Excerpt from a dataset
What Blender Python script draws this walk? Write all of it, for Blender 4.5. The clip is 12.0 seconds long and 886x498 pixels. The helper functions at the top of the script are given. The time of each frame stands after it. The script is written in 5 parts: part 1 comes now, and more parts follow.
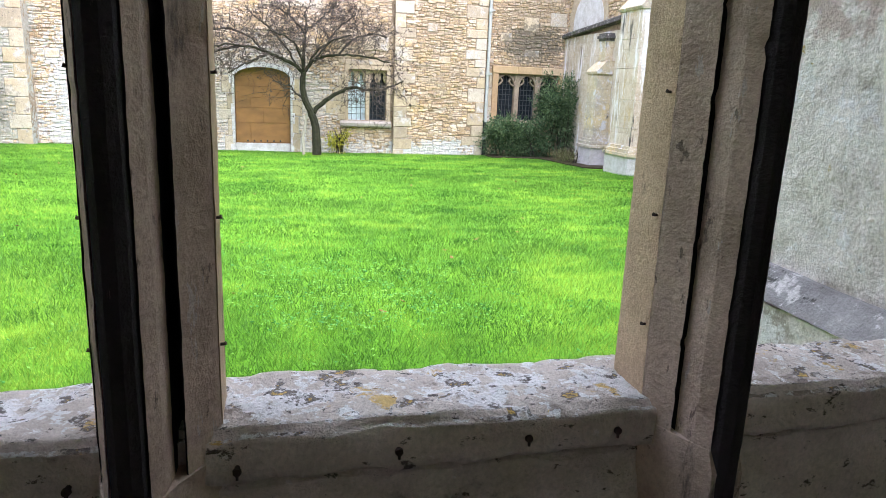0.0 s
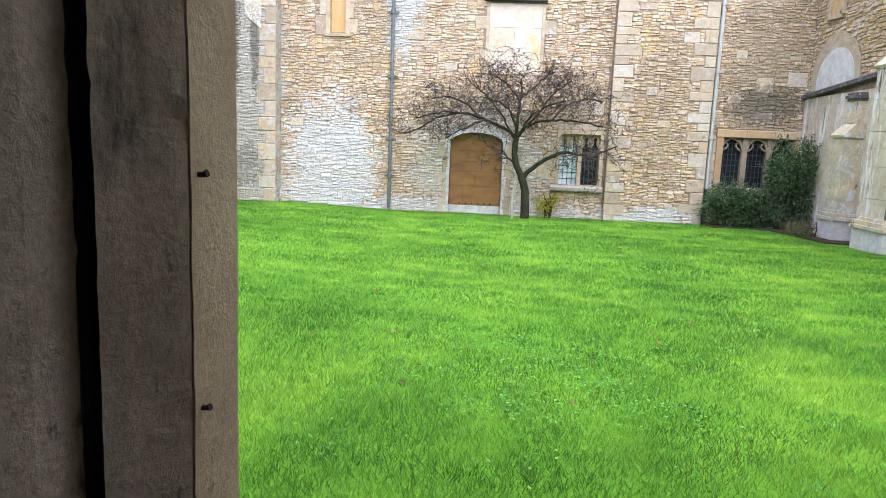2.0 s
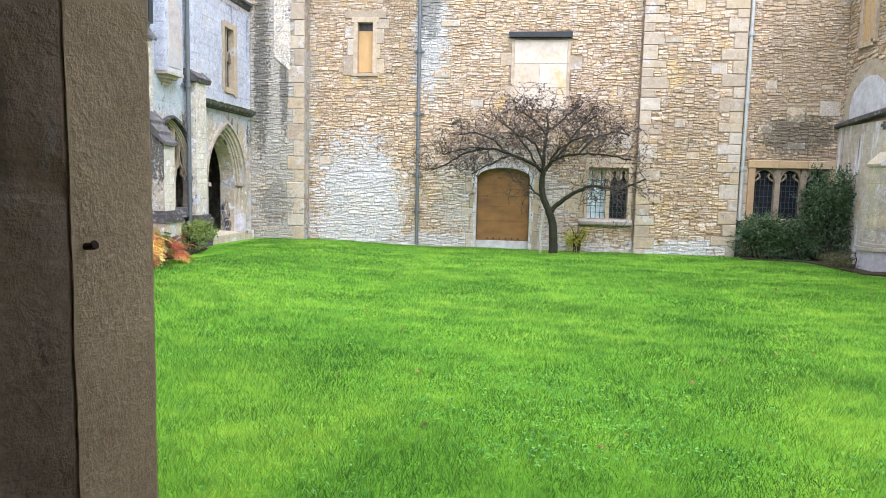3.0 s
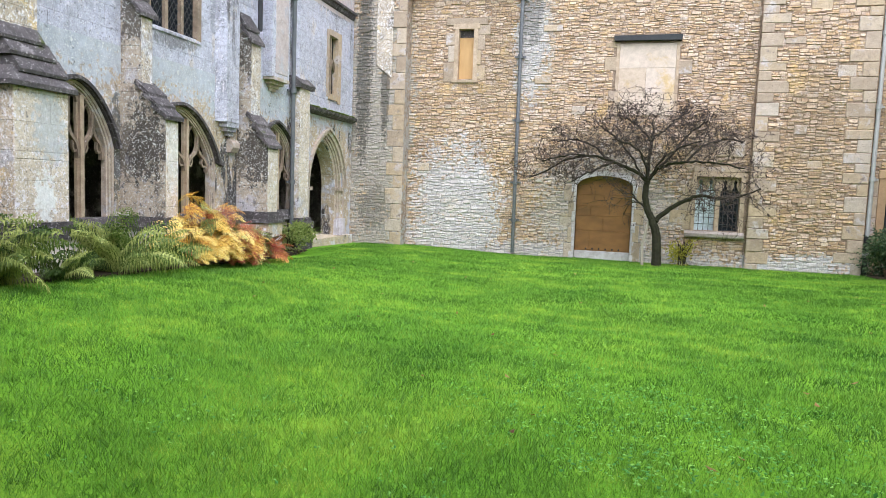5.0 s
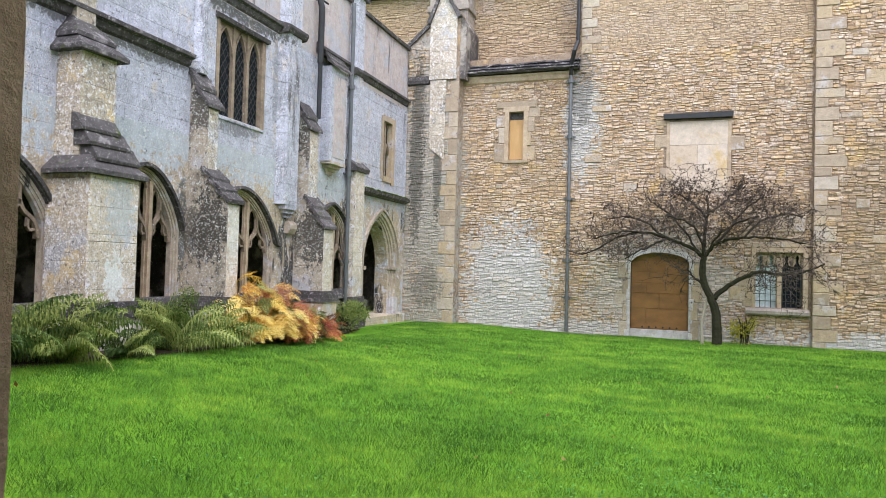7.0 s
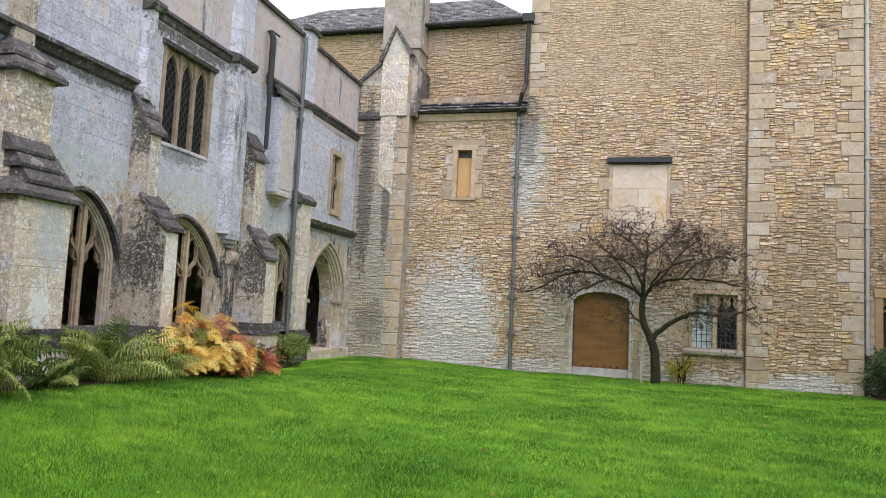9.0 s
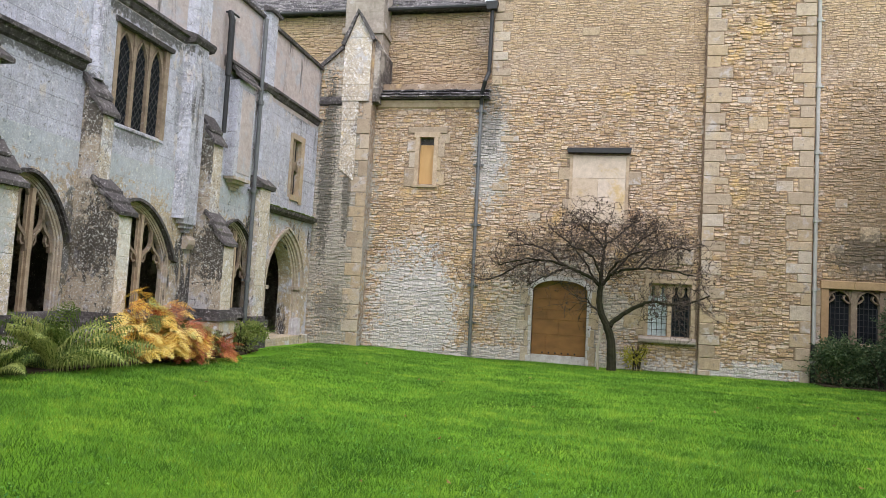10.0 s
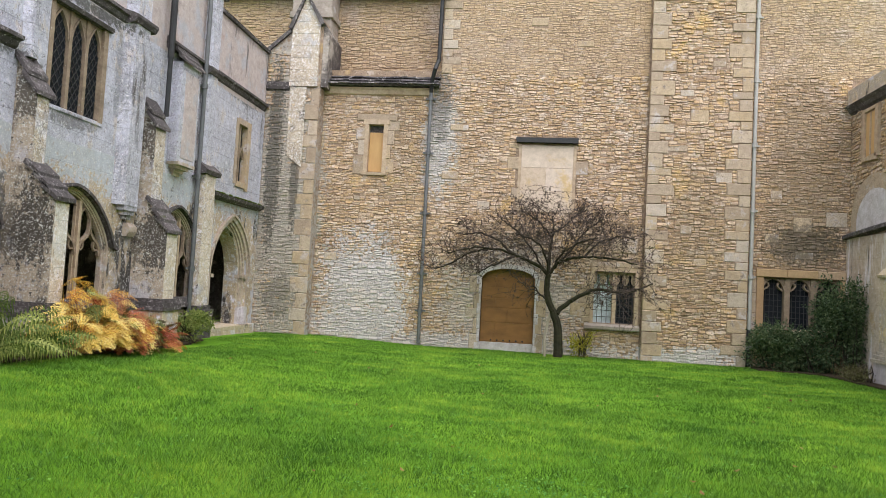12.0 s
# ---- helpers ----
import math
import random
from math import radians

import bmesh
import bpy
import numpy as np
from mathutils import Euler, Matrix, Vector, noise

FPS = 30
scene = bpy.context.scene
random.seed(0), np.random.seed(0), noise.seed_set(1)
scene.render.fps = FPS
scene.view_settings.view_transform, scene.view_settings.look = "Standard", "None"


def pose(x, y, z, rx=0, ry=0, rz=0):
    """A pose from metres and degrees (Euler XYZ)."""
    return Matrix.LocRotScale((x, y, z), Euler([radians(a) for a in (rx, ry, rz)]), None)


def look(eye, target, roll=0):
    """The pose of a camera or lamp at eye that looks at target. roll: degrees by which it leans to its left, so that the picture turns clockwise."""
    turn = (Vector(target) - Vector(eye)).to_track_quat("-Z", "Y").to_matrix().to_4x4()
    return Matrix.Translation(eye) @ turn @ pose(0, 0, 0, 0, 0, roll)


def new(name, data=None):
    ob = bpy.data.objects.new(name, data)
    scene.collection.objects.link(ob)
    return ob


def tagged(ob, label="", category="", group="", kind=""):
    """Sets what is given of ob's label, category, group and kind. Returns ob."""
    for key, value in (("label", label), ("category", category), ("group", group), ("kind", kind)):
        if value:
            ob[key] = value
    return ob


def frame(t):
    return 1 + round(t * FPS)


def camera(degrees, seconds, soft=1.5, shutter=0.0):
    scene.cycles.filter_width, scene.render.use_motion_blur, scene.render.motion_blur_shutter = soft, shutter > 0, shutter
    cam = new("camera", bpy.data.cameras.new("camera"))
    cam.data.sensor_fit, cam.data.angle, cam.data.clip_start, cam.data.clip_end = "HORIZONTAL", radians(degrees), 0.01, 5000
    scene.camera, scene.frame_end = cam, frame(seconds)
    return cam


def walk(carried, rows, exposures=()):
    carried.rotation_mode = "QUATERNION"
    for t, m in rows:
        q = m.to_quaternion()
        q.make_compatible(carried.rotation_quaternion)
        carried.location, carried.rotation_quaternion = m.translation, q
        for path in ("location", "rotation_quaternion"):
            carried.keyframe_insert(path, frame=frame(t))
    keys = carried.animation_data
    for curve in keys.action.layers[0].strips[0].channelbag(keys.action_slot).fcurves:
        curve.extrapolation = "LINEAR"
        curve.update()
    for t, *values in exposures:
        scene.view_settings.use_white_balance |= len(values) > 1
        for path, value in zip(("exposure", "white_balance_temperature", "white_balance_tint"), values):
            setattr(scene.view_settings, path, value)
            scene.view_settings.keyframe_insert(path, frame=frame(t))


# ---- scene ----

--

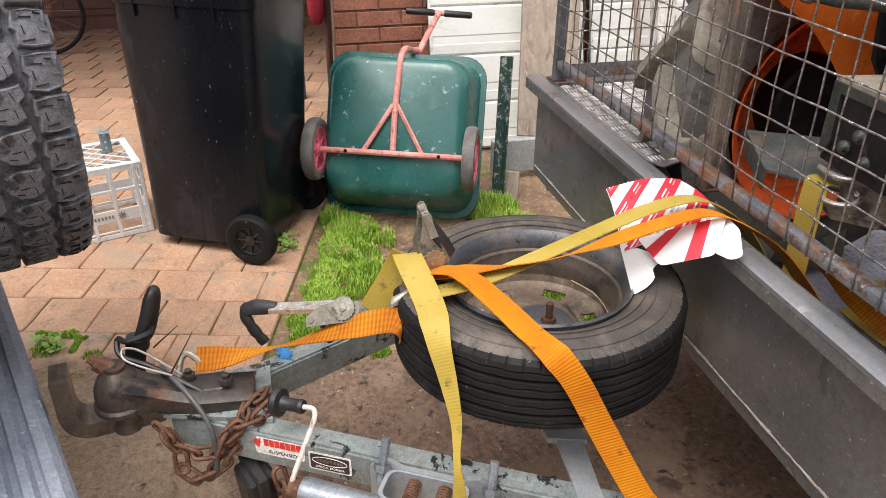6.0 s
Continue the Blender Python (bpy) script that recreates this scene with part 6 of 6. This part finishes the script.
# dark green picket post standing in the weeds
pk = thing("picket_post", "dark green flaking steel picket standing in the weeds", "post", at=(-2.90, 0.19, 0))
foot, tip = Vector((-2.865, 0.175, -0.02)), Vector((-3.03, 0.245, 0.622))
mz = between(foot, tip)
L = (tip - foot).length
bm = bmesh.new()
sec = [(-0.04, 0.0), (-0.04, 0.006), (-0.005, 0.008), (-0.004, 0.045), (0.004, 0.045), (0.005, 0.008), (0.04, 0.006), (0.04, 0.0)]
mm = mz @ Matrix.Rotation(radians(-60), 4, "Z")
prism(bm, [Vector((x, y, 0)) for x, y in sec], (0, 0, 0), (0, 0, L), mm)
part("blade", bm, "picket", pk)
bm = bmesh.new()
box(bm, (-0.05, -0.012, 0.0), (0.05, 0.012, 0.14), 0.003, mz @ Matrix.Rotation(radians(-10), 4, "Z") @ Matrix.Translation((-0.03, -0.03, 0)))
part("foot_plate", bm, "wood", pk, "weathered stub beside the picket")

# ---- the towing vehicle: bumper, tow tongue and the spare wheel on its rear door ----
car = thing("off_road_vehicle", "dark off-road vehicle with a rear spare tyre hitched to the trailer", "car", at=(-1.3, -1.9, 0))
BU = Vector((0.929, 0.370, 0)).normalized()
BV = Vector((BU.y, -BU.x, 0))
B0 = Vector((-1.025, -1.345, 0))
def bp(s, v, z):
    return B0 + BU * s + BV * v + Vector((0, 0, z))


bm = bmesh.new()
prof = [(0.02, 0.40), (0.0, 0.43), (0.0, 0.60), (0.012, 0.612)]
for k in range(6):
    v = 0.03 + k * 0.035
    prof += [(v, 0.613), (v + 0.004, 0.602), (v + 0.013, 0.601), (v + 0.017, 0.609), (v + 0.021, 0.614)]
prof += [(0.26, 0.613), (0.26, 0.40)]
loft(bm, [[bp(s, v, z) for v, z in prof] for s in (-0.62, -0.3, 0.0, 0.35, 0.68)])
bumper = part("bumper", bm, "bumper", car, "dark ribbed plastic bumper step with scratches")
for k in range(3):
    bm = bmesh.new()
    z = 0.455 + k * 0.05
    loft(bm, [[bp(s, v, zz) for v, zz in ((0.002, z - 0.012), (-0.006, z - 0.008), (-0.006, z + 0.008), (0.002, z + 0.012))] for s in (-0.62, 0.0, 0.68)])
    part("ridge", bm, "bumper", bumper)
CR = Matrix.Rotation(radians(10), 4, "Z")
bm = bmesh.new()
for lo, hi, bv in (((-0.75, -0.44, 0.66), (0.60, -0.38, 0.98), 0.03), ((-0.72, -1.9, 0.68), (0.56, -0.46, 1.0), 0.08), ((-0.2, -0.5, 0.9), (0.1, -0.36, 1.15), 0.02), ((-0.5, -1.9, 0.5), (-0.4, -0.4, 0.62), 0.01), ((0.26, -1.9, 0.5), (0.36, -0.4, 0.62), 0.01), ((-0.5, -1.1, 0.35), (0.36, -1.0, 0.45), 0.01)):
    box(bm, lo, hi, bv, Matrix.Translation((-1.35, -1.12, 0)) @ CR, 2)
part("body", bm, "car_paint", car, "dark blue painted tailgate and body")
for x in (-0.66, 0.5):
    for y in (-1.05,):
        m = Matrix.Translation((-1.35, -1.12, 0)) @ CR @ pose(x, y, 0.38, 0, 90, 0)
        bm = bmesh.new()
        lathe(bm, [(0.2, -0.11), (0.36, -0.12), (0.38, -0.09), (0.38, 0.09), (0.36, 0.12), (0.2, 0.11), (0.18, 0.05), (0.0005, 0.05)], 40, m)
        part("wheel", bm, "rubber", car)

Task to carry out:
Skip the pictures and repeat, word for word, the lines from the one containing "What Blender Python" to the one containing "import numpy as np", keeping both of those lines.

Completed exercise:
What Blender Python script draws this walk? Write all of it, for Blender 4.5. The clip is 12.0 seconds long and 886x498 pixels. The helper functions at the top of the script are given. The time of each frame stands after it. The script is written in 5 parts: part 1 comes now, and more parts follow.
0.0 s
2.0 s
3.0 s
5.0 s
7.0 s
9.0 s
10.0 s
12.0 s
# ---- helpers ----
import math
import random
from math import radians

import bmesh
import bpy
import numpy as np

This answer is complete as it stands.